[Clips as scene scripts]
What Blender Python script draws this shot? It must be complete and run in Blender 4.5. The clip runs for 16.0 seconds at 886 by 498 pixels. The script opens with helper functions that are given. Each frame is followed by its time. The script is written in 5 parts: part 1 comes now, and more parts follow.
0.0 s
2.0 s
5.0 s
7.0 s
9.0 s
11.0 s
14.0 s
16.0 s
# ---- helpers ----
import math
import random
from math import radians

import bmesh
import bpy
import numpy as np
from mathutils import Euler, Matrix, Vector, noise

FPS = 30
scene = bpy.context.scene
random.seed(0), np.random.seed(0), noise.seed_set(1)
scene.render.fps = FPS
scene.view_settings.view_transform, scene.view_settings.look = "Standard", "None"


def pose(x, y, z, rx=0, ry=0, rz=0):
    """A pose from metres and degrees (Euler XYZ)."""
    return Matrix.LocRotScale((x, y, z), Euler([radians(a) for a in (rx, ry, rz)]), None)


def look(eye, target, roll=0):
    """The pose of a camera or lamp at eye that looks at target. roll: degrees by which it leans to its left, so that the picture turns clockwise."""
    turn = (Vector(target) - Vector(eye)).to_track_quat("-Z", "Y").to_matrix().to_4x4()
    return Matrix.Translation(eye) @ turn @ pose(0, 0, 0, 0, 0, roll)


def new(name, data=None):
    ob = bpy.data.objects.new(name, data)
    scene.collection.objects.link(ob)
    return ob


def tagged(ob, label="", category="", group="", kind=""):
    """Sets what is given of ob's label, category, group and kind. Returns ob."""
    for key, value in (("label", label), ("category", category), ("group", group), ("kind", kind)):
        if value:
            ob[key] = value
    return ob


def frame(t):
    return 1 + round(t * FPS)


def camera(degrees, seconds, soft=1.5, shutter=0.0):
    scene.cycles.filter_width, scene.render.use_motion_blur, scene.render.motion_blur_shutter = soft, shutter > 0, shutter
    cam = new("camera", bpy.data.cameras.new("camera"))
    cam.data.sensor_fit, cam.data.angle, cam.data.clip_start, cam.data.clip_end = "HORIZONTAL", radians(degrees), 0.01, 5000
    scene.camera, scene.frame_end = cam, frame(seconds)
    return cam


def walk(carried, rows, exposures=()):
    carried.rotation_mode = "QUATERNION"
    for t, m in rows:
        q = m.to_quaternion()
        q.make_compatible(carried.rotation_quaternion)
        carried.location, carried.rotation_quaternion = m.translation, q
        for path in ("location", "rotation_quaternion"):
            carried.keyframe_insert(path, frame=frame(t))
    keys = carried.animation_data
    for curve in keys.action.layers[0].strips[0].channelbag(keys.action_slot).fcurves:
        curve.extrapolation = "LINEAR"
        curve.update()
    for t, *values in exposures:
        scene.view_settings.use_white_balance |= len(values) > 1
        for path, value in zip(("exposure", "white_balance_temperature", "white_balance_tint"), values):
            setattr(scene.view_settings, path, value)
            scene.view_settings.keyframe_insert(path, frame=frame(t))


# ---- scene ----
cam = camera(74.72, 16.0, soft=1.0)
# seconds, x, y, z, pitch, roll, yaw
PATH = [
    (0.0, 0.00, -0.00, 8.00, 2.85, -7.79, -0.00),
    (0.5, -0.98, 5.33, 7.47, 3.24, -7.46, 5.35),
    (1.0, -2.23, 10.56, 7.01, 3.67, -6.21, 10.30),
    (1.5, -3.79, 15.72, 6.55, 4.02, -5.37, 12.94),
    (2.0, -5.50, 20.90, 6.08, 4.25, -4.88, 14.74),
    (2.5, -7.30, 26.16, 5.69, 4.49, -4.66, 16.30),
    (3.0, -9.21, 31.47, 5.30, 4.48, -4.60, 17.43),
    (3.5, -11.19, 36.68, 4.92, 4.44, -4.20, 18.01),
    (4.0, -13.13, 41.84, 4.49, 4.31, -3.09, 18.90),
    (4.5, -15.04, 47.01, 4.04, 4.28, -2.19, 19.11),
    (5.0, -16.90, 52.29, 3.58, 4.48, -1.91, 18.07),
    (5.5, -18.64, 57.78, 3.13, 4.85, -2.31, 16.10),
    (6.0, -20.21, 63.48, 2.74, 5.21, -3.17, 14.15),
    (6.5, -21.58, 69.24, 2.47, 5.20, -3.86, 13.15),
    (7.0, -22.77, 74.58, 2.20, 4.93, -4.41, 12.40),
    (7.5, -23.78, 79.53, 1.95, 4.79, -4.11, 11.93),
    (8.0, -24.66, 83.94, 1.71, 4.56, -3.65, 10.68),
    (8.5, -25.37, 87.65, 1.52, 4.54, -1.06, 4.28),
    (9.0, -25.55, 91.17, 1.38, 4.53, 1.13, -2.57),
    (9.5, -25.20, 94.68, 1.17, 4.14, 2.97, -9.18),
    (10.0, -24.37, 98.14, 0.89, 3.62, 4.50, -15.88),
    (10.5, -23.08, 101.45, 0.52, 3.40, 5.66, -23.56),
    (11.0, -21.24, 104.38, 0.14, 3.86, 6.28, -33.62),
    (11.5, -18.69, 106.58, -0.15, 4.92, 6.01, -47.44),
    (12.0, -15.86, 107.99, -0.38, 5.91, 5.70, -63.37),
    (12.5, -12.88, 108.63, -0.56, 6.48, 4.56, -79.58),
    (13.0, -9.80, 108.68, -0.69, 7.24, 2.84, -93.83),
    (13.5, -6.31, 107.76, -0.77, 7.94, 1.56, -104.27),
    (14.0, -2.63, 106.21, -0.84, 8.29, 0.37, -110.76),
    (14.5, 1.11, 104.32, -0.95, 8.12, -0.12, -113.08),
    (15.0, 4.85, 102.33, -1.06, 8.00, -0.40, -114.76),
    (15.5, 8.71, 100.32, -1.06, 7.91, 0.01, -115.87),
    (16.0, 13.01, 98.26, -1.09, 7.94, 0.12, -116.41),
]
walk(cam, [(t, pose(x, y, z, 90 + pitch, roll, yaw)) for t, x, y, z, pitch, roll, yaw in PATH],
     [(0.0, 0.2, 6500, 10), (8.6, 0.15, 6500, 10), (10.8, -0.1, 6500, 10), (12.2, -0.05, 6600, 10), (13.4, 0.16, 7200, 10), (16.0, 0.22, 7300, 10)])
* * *
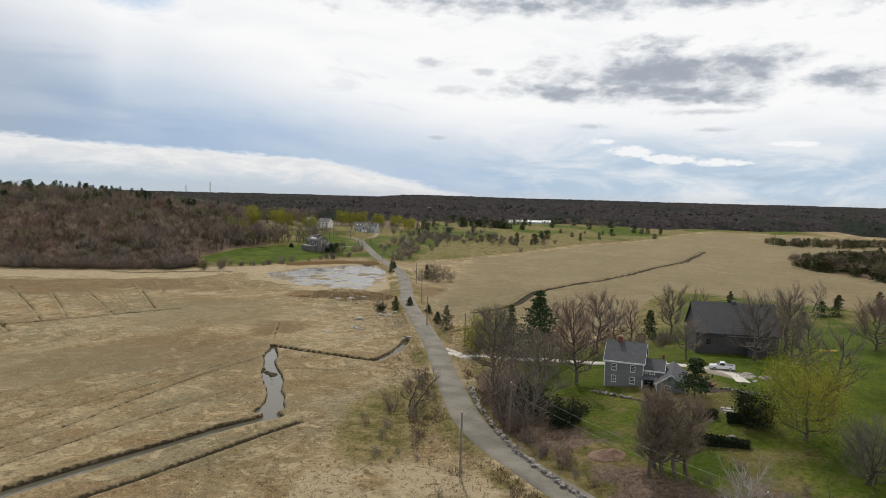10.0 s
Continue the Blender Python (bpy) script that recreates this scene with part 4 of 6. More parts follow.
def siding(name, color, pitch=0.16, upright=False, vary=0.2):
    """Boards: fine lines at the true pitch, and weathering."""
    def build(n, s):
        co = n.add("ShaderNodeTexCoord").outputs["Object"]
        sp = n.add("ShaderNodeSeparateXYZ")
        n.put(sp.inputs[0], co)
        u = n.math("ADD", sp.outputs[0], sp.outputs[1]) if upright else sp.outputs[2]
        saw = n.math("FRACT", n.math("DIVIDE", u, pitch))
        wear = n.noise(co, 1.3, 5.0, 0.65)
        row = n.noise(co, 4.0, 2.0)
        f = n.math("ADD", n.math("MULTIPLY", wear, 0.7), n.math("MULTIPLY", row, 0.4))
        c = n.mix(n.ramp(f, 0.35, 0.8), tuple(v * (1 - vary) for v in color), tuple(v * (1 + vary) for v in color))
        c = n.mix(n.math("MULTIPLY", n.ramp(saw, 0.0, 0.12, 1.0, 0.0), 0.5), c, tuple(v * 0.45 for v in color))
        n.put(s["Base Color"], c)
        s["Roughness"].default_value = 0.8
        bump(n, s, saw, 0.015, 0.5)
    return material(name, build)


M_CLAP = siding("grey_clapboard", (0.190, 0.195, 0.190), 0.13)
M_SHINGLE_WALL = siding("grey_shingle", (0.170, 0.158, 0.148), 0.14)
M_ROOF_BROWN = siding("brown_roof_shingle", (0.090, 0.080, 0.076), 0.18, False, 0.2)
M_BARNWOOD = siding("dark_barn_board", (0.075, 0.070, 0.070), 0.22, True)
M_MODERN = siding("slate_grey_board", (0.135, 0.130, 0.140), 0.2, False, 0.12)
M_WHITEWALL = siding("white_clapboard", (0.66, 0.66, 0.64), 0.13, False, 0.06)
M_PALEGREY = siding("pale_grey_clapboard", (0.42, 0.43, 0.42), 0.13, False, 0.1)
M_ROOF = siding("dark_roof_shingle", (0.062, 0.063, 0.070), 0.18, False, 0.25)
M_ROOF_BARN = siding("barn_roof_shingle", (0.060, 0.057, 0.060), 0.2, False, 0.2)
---
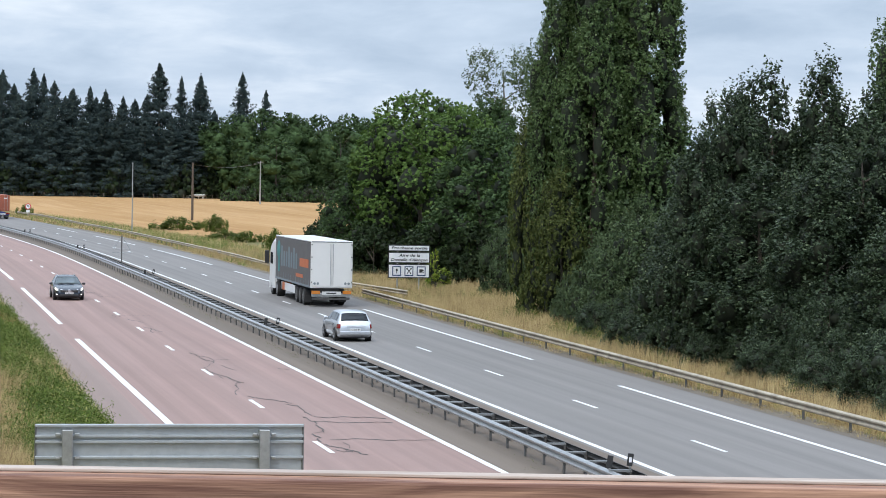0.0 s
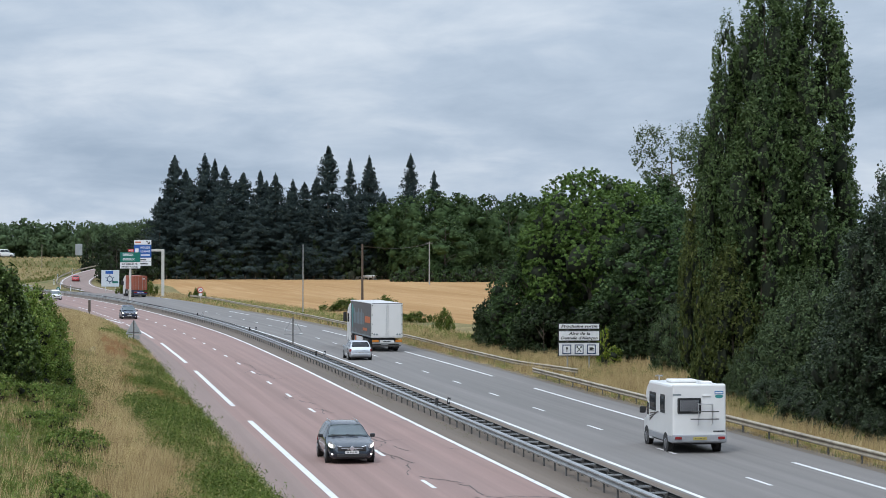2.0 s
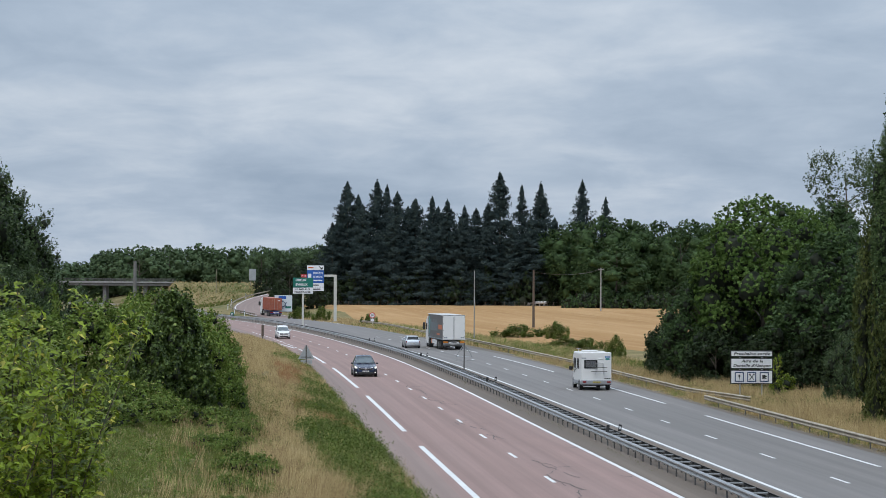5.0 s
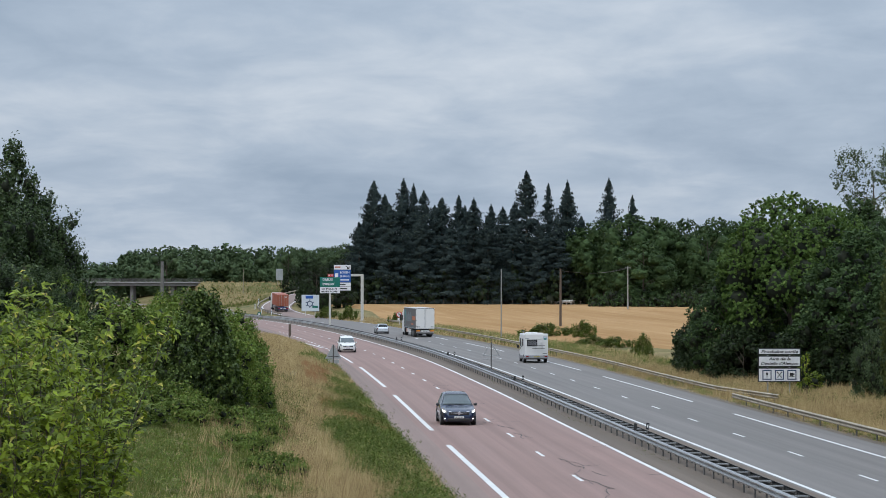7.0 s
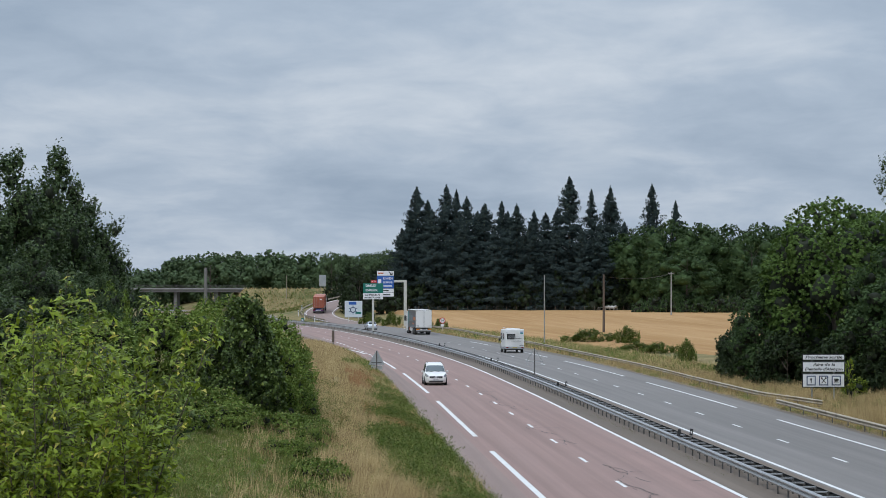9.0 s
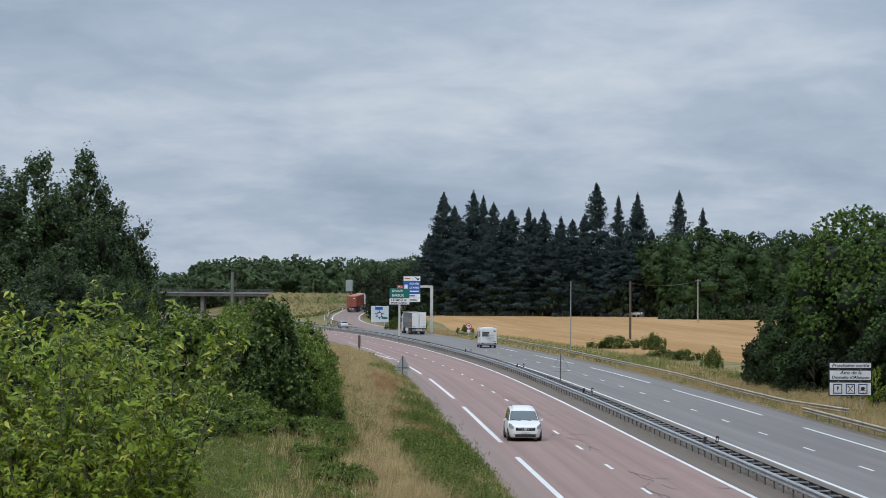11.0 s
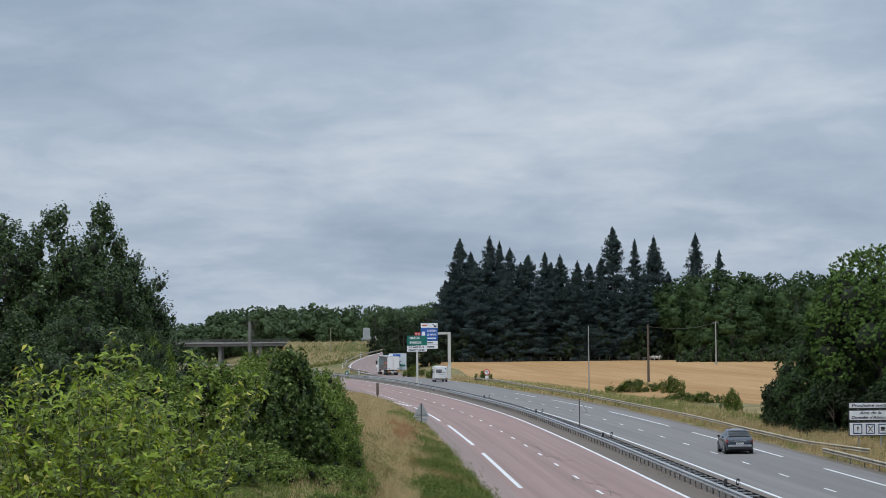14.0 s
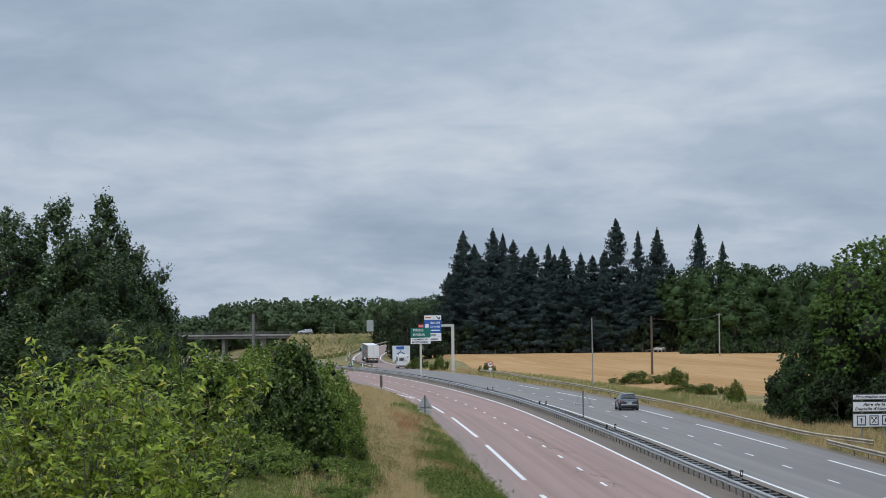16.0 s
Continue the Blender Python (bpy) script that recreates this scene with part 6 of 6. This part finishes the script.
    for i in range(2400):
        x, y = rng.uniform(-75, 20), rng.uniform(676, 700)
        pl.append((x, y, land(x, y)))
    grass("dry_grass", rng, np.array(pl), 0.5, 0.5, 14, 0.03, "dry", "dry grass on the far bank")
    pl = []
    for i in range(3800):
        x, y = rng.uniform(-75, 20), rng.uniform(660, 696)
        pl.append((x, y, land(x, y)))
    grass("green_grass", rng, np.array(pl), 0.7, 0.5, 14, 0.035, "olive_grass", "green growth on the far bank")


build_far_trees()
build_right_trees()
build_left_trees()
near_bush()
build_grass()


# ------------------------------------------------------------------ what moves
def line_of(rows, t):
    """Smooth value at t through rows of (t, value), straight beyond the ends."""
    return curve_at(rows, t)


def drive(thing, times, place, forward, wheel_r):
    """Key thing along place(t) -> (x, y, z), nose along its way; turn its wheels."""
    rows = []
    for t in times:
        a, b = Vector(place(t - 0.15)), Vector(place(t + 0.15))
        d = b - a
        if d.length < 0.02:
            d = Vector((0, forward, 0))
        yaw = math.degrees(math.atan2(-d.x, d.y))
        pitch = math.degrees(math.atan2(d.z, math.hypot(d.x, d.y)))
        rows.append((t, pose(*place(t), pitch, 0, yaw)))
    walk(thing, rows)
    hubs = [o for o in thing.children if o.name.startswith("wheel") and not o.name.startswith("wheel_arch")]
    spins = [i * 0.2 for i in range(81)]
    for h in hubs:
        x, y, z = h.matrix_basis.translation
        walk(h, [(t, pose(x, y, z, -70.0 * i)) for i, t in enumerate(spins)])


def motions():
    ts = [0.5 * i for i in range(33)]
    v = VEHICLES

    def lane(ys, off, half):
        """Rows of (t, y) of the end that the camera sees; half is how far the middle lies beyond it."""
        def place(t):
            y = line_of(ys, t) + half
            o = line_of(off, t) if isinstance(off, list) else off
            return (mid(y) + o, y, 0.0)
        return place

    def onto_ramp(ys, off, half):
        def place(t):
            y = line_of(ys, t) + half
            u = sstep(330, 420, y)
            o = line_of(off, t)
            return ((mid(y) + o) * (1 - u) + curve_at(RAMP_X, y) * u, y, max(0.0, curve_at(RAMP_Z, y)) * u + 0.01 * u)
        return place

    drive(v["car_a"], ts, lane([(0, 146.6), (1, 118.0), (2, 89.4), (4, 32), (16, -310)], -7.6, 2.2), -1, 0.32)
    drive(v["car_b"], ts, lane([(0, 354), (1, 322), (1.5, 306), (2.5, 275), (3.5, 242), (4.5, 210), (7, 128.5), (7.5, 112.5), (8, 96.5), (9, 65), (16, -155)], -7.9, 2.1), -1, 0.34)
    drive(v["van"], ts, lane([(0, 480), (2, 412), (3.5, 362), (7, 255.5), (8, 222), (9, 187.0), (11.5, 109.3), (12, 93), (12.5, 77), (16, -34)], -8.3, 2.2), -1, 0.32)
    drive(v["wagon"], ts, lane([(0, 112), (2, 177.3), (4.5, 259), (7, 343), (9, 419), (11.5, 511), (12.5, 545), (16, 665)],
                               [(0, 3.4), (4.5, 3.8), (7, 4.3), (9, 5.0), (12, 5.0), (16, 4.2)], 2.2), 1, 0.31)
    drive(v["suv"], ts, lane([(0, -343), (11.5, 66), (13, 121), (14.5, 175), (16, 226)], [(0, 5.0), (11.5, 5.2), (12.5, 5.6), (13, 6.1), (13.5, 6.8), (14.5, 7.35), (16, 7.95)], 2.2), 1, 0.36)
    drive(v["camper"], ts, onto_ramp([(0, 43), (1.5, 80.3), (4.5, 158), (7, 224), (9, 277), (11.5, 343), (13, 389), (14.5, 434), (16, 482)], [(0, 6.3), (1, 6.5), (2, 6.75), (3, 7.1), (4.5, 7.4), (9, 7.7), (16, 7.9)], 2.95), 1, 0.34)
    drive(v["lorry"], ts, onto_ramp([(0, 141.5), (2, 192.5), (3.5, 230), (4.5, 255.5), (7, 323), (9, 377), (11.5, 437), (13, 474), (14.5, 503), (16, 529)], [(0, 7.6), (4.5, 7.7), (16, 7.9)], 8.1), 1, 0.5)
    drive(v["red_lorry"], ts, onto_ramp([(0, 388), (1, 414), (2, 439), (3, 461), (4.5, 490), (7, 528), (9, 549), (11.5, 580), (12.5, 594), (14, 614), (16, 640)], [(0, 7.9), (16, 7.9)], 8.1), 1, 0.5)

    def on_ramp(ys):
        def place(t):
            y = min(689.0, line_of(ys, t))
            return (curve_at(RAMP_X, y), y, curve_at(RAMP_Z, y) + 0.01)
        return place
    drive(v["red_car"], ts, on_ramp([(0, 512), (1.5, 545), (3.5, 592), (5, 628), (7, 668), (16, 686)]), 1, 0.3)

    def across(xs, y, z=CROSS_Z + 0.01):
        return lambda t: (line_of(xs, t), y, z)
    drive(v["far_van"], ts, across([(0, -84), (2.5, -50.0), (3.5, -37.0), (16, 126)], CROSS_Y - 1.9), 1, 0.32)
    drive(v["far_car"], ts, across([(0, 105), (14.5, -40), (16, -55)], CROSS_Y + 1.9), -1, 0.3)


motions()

> [REQUIRED WORK] Filter the records above and return every line that holds the word "Continue".

> [FULL ANSWER]
Continue the Blender Python (bpy) script that recreates this scene with part 4 of 6. More parts follow.
Continue the Blender Python (bpy) script that recreates this scene with part 6 of 6. This part finishes the script.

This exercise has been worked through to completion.